- Founded: 1987; 38 years ago
- Dissolved: 1999
- Split from: French Nationalist Party
- Newspaper: Tribune nationaliste
- Membership: 1000
- Ideology: White supremacism Ultranationalism Neo-Nazism Antisemitism Anti-immigration
- Political position: Far-right

Party flag

= French and European Nationalist Party =

French neo-Nazi organization

The French and European Nationalist Party (Parti nationaliste français et européen or PNFE) was a French nationalist militant organization active between 1987 and 1999. Led by Claude Cornilleau until 1996, its slogan was "France first, white always" (France d'abord, blanche toujours). It had around a thousand sympathizers at its height.

== History ==
The organization emerged in June 1985 as a splinter group of the French Nationalist Party, and was officially announced in 1987 at Euroring, a European neo-Nazi conference, as Parti Nationaliste Français et Européen (PNFE).

The PNFE was made up of a mixture of former members of the outlawed FANE, and of neo-Nazi hardliners who had been expelled from the Front National (FN) when Jean-Marie Le Pen took on a respectable image after winning a few parliamentary seats in the 1986 elections. The PNFE quickly managed to establish various sections outside of Paris. It had a national publication, Tribune nationaliste, established in October 1985, and edited a magazine in each region: Charlemagne in the Nord-Pas-de-Calais, Le Chêne in Seine-et-Marne, or Le Glaive in Paris.

In July 1989, the head of the Nord-Pas-de-Calais section and editor-in-chief of Charlemagne, Jean Beaussart, was assassinated by his daughter after years of abuse. Beaussart regularly beat and humiliated his daughters, forcing them each morning to perform the Nazi salute in front of a portrait of Adolf Hitler, whom he had made them believe was their uncle. Ida Beaussart was eventually acquitted by the court.
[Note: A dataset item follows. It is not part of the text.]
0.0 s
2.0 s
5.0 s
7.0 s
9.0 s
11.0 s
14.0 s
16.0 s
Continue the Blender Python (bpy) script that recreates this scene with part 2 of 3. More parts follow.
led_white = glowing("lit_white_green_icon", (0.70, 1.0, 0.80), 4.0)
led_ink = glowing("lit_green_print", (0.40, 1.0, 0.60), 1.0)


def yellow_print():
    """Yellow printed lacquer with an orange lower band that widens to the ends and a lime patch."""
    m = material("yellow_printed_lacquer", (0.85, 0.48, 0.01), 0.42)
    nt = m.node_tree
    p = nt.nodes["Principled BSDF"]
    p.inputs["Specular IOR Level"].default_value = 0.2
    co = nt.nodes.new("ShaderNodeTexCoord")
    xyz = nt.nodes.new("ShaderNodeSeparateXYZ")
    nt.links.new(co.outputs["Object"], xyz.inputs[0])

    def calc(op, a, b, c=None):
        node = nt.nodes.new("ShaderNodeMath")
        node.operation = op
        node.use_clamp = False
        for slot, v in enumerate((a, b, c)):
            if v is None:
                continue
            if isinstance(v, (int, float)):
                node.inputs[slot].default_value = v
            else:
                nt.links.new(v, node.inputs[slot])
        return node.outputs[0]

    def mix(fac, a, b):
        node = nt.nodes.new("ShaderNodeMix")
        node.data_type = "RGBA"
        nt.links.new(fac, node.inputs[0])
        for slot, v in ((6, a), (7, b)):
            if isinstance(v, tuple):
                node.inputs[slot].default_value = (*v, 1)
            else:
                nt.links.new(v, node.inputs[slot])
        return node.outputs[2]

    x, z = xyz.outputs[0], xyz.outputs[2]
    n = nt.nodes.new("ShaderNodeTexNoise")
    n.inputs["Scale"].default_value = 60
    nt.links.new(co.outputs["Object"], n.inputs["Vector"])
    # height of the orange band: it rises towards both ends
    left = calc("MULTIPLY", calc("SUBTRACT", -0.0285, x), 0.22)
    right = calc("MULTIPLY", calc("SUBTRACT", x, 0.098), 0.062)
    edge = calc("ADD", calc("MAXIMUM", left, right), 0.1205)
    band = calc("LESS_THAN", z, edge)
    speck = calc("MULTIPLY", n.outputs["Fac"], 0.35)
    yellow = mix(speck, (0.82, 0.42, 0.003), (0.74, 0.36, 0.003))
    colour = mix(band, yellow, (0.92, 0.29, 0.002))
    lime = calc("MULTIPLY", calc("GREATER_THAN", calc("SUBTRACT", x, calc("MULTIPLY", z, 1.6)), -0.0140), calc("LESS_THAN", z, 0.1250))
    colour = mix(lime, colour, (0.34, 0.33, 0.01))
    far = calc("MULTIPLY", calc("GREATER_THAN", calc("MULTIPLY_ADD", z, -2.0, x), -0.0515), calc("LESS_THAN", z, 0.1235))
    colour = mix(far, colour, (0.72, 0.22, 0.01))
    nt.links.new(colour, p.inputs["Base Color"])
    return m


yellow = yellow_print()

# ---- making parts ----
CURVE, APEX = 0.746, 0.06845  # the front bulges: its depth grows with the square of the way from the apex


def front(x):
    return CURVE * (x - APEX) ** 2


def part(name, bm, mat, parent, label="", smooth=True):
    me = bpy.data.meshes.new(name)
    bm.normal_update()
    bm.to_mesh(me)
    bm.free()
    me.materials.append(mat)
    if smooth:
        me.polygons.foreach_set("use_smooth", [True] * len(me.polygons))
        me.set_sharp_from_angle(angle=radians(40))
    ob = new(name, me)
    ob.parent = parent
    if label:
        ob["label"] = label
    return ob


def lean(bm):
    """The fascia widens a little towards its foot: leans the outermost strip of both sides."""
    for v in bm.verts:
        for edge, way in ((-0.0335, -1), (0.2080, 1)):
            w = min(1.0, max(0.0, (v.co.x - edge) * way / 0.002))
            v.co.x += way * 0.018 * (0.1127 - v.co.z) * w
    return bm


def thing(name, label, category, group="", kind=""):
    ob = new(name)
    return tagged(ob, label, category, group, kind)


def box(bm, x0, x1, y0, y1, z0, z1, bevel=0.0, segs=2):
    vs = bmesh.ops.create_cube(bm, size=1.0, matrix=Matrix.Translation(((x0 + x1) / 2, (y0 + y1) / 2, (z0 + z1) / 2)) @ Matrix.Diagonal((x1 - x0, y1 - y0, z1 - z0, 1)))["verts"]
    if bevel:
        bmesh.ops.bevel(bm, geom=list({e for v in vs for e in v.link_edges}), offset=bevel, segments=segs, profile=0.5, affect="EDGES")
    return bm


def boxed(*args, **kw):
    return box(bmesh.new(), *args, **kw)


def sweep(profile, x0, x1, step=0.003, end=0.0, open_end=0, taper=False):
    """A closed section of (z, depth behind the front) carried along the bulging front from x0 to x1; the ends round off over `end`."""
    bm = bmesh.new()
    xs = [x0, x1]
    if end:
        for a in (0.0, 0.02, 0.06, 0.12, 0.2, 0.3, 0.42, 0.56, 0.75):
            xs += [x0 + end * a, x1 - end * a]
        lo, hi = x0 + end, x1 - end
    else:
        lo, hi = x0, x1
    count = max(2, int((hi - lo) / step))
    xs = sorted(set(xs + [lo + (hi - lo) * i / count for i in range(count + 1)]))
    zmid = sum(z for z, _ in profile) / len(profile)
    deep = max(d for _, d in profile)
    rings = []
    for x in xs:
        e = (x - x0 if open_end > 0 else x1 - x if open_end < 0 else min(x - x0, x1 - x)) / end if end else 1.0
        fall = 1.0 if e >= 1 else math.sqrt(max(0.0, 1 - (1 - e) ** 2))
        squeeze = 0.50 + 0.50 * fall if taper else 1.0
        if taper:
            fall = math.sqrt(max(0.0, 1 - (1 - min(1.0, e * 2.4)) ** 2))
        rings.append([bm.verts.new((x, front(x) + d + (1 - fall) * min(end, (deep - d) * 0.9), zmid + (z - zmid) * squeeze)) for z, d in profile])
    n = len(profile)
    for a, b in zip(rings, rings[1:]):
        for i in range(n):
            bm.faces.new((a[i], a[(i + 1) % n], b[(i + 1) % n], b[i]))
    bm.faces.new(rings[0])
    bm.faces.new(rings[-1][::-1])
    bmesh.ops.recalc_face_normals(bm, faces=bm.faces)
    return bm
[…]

The PNFE had a large Nazi Skinhead following and has been blamed for a number of attacks on immigrants including the 1988 Sonacotra attack against immigrant workers' hostel in Nice for which 18 members were convicted in 1989. Amongst those initially held was Serge Lecanu, who had led the Fédération professionnelle indépendante de la police (FPIP), a far right police trade union. In 1990, Michel Lajoye, a PNFE member since 1988, received a life sentence for dropping a bomb in a café owned by Arab immigrants.

On 10 May 1990, a Jewish cemetery at Carpentras was desecrated, leading to public uproar and a protest demonstration in Paris, attended by 200,000 persons, including French President François Mitterrand. After several years of investigation, five people, among them three former members of the PFNE, confessed on 2 August 1996. On 5 June 1990, the PNFE magazine Tribune nationaliste was banned by the French authorities.
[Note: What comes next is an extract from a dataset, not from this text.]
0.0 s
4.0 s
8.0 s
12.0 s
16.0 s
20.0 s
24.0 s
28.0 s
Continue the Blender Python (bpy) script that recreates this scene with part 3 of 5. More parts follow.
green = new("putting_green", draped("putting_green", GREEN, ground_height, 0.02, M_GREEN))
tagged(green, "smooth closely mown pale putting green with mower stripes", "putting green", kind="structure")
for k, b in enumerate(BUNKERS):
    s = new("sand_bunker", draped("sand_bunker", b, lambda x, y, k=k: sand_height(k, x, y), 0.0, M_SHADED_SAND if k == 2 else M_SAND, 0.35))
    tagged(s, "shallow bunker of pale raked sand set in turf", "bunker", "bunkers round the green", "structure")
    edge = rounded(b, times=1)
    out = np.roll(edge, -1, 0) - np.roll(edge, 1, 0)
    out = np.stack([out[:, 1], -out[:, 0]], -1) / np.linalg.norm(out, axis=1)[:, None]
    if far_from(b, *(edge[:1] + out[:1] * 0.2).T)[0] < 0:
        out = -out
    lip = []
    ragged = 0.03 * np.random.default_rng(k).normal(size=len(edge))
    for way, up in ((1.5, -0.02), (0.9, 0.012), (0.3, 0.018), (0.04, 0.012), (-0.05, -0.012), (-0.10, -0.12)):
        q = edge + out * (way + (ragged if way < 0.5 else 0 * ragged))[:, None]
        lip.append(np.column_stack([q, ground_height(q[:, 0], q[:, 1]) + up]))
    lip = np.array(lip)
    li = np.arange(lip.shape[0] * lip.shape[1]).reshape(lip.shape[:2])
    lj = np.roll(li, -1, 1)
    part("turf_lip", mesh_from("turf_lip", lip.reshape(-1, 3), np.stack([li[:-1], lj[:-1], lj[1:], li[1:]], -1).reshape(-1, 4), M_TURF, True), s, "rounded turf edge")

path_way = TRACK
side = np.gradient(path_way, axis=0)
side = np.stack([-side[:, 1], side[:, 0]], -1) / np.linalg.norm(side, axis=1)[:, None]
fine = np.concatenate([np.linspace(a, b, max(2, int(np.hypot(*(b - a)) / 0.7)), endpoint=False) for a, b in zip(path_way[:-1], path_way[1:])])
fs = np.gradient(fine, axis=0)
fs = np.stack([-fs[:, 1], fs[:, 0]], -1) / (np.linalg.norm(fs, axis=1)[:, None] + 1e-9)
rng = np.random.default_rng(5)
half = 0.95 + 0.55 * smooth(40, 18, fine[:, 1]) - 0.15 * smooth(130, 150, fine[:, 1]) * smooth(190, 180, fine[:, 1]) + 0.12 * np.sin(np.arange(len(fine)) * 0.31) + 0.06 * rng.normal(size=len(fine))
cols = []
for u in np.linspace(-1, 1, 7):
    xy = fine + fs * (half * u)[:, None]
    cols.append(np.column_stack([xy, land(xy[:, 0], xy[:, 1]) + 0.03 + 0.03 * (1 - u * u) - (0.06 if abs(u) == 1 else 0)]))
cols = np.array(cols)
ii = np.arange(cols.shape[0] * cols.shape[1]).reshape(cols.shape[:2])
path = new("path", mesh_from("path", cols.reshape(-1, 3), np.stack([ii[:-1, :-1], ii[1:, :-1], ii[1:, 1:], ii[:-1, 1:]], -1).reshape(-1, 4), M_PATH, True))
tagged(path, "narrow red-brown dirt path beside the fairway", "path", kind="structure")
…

French Holocaust denier Vincent Reynouard was a member of the PFNE and became briefly its secretary general in 1991. In January 1996, Erik Sausset replaced Claude Cornilleau as the president of the organization.

The group was compelled to dissolve in 1999. Erik Sausset later became involved in the Völkisch movement Terre et Peuple. Another cadre of the PNFE, Didier Magnien, later joined Unité Radicale, then migrated to Germany and turned into a member of the Federal Office for the Protection of the Constitution, in charge of the surveillance and repression of neo-Nazi activities. Maxime Brunerie, who attempted to assassinate Jacques Chirac in 2002 had been a member of the group between June and November 1998, leaving what he deemed to be an "agonizing party" to join instead the Groupe Union Défense, renamed Unité Radicale early that year.

== Ideology ==
The movement sought to establish a "New Order" and dismissed the FN as a "so-called nationalist" party integrated to the system. Overtly racist, the group compared black people with animals and the hatred of Jews is omnipresent in their writings.

== European contacts ==
The PNFE had strong contacts with the British National Party and Cornilleau was often a speaker at their annual meetings, being a close friend of John Tyndall. They regularly attended international rallies, notably in Belgium, where they cemented their links with the BNP as well as the Vlaamse Militanten Orde.

The group also built up links with the Vlaams Blok and Christian Worch in Germany. In Belgium they also co-operated with Renouveau nationaliste, a minor group established by former members of the Party of New Forces. In 1991, a sister party was established in Switzerland as the Parti Nationaliste Suisse et Européen, later replaced by a Hammerskins branch.